A jungle bridge links the individual area. In addition to this, a large trampoline, seating areas and balancing opportunities are located between the areas.
2015: Police area
The police station is one of the newest attractions. Its little counterpart has been part of Playmobil since 1974. The large-scale police area covers 2,600 m² and comprises a go-kart track, a police station and a police helicopter.
With the new pedal go-karts, children aged 6 and above and 125 cm or more in height can enjoy a fast and furious “car chase”. This trains strength and stamina as a number of small height differences have to be overcome.

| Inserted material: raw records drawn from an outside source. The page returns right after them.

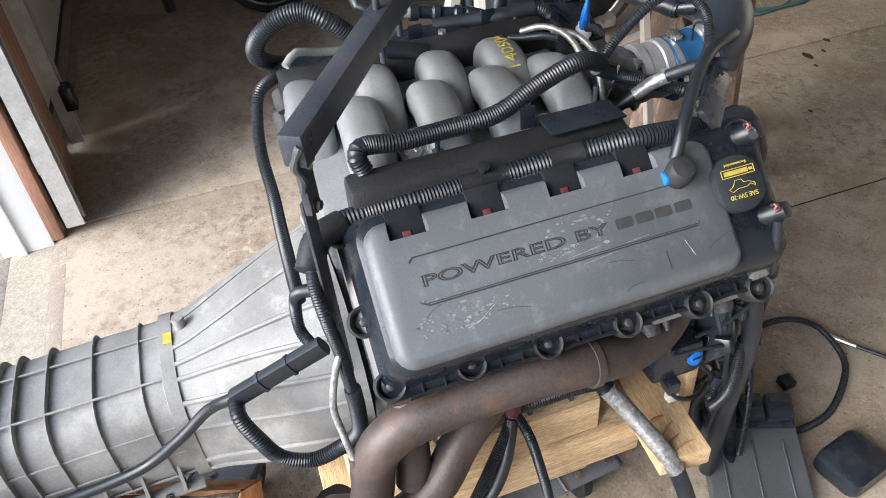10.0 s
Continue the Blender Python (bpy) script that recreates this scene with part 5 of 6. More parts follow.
# scales of bark: irregular raised plates, each a little tilted
rest = bmesh.new()
made = 0
rnd = random.Random(31)
NA, NL = 42, 28
wcut = math.atan2(cutn.dot(ly), cutn.dot(lx))
for i in range(NL):
    for k in range(NA):
        w = math.tau * (k + 0.5 * (i % 2) + rnd.uniform(-0.3, 0.3)) / NA
        if math.cos(w - wcut) > 0.66:
            continue
        t = (i + 0.5 + rnd.uniform(-0.3, 0.3)) / NL
        rw, rt = math.tau / NA * rnd.uniform(0.4, 0.8), rnd.uniform(0.6, 1.6) / NL
        h0, tilt, twist = rnd.uniform(0.0006, 0.0026), rnd.uniform(-0.0018, 0.0018), rnd.uniform(-0.5, 0.5)
        n = rnd.randint(6, 8)
        outer = []
        for q in range(n):
            a = math.tau * q / n + twist
            s = rnd.uniform(0.5, 1.25)
            outer.append((math.cos(a) * s, math.sin(a) * s))
        rows = []
        for s, h in ((1.0, -0.002), (0.98, h0 * 0.9), (0.6, h0)):
            rows.append([log_point(min(0.995, max(0.005, t + y * s * rt)), w + x * s * rw, h + tilt * x * s + 0.0008 * noise.noise(Vector((x * 3, y * 3, i + k)))) for x, y in outer])
        near = (lx * math.cos(w) + ly * math.sin(w)).dot(Vector((-0.8, -0.2, 0.6))) > 0.2
        if near and made < 300:
            made += 1
            part("bark_plate", rings(bmesh.new(), rows), BARK_PLATE, log, angle=12)
        else:
            rings(rest, rows)
tagged(part("bark_rest", rest, BARK_PLATE, log, angle=12), kind="stuff")
bm = bmesh.new()
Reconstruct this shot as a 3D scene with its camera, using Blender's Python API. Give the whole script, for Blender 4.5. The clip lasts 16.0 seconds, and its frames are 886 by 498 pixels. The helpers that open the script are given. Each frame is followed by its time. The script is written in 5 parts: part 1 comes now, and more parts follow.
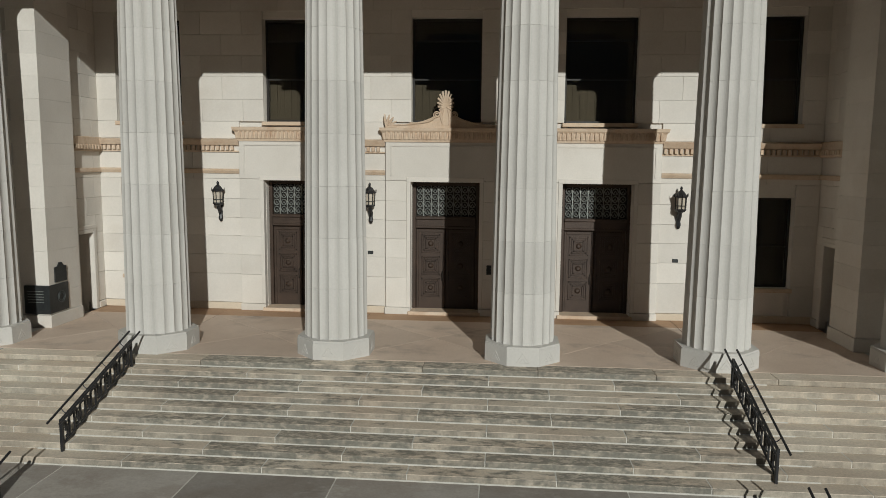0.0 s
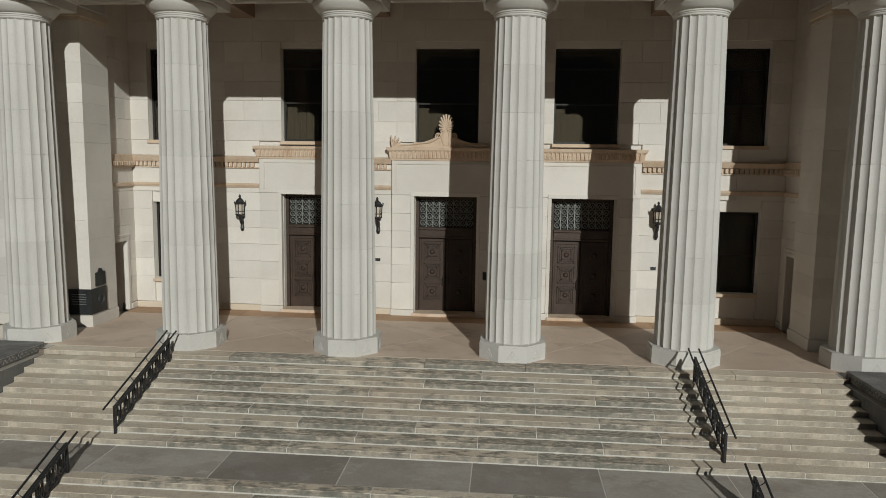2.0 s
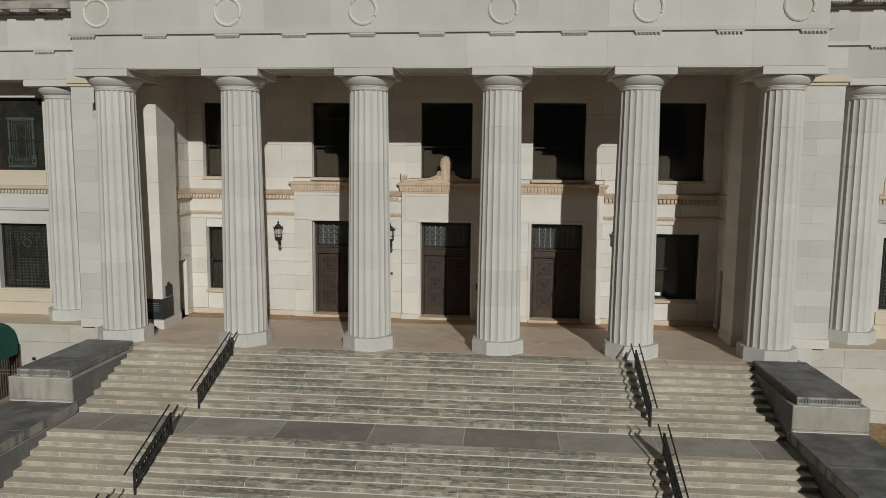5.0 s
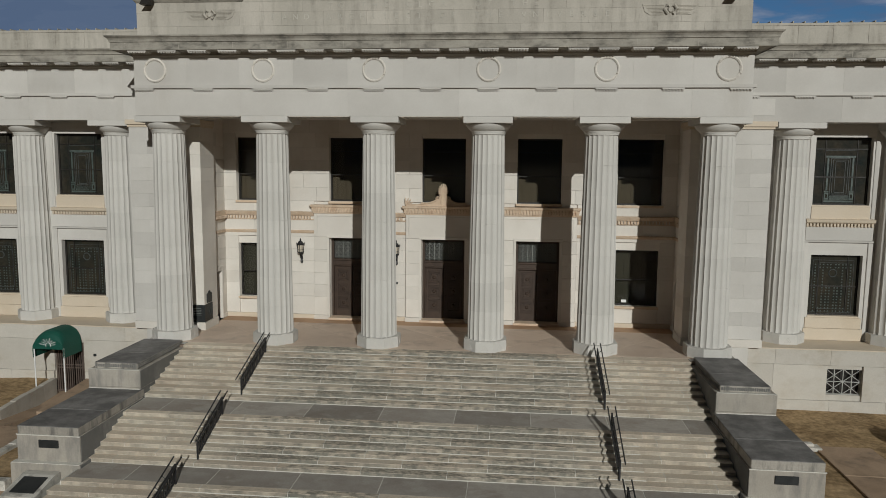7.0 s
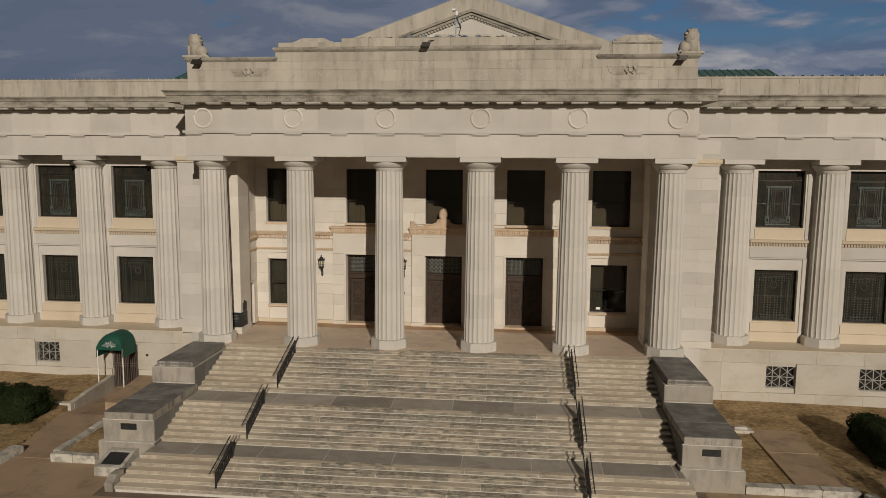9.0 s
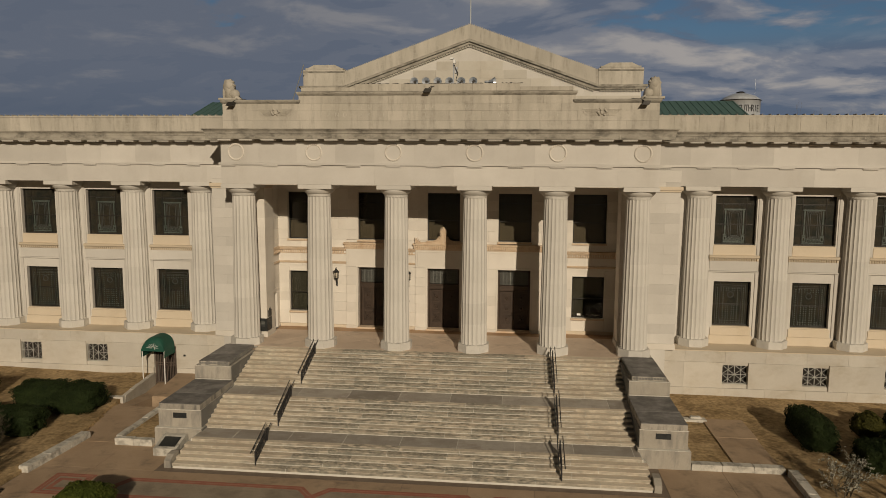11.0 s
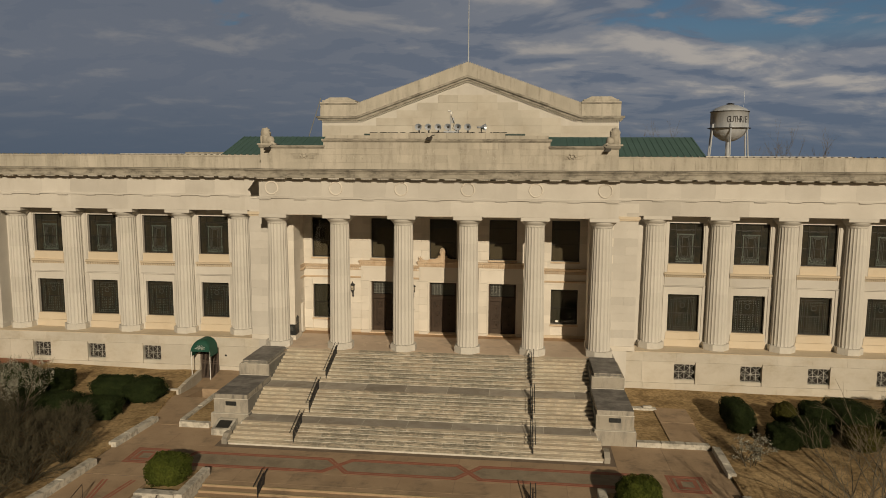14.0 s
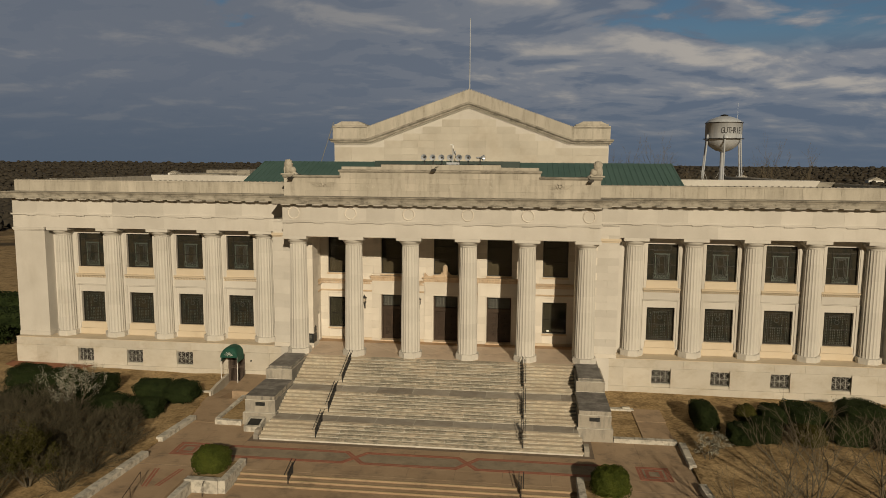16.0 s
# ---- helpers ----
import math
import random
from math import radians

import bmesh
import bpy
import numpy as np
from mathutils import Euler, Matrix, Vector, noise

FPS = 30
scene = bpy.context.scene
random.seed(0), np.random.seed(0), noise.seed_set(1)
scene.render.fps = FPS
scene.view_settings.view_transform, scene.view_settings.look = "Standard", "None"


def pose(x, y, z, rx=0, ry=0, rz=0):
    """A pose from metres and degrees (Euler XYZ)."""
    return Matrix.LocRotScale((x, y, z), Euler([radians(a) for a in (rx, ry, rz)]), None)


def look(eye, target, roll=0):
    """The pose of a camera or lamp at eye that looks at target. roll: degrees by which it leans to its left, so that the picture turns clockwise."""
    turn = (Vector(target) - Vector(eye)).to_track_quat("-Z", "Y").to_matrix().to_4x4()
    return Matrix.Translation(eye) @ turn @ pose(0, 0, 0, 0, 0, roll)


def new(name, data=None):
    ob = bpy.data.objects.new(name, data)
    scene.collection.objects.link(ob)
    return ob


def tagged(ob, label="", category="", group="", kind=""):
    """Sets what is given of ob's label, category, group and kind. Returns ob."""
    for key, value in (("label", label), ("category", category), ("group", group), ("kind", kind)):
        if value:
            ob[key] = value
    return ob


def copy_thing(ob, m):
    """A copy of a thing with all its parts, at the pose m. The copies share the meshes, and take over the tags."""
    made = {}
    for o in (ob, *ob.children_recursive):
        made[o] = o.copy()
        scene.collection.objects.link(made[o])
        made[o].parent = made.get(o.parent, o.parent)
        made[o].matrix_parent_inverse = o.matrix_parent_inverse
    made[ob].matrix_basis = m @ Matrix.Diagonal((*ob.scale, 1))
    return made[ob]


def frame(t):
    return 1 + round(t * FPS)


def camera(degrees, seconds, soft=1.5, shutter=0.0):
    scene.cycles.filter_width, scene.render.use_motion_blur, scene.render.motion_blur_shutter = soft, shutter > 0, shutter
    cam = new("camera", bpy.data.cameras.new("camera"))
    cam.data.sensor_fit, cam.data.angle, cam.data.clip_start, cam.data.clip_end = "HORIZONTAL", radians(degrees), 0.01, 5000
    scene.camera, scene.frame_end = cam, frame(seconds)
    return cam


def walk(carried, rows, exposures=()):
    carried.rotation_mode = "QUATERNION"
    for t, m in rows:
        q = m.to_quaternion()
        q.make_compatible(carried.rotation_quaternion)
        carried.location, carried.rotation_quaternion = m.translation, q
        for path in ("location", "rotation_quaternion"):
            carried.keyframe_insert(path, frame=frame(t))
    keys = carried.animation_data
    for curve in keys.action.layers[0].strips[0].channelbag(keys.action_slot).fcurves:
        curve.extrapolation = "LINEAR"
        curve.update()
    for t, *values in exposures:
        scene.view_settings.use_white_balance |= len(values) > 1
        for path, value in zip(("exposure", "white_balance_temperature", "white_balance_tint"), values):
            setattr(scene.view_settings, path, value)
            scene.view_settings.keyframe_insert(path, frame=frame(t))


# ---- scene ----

For those who do not want (or are not permitted) to go-kart, the police station is the main attraction. It covers an area of 7 by 5 metres and offers all you would expect to find in such a building. The interior encourages children and adults to indulge in imaginative role play.
The police helicopter takes off (and lands) right next to the police station. It is a perfect copy of the little original. In contrast to the toy version, the massive steel structure, encased with wood, can be climbed into and offers space for two pilots. It can only be accessed using a climbing rope or a rope ladder. There is a slide for emergency exits. The helicopter rests on a steel pipe at a height of 1.8 metres. Its slightly slanting angle as it hovers over the earth strengthens the impression that the children are really flying. The 2.5-metre long rotor blades can be set in motion by the pilots in the cockpit using connecting-rod pedals and a dynamo.
There are even more play areas in the Playmobil FunPark, including a large knight’s castle, a pirate ship, a fairy landscape, a farm and, between them, various water and sand play areas. You need several days to discover all the opportunities for play offered by the park. It makes even more sense for children to visit it a number of times so that they can better remember and understand their impressions and experiences.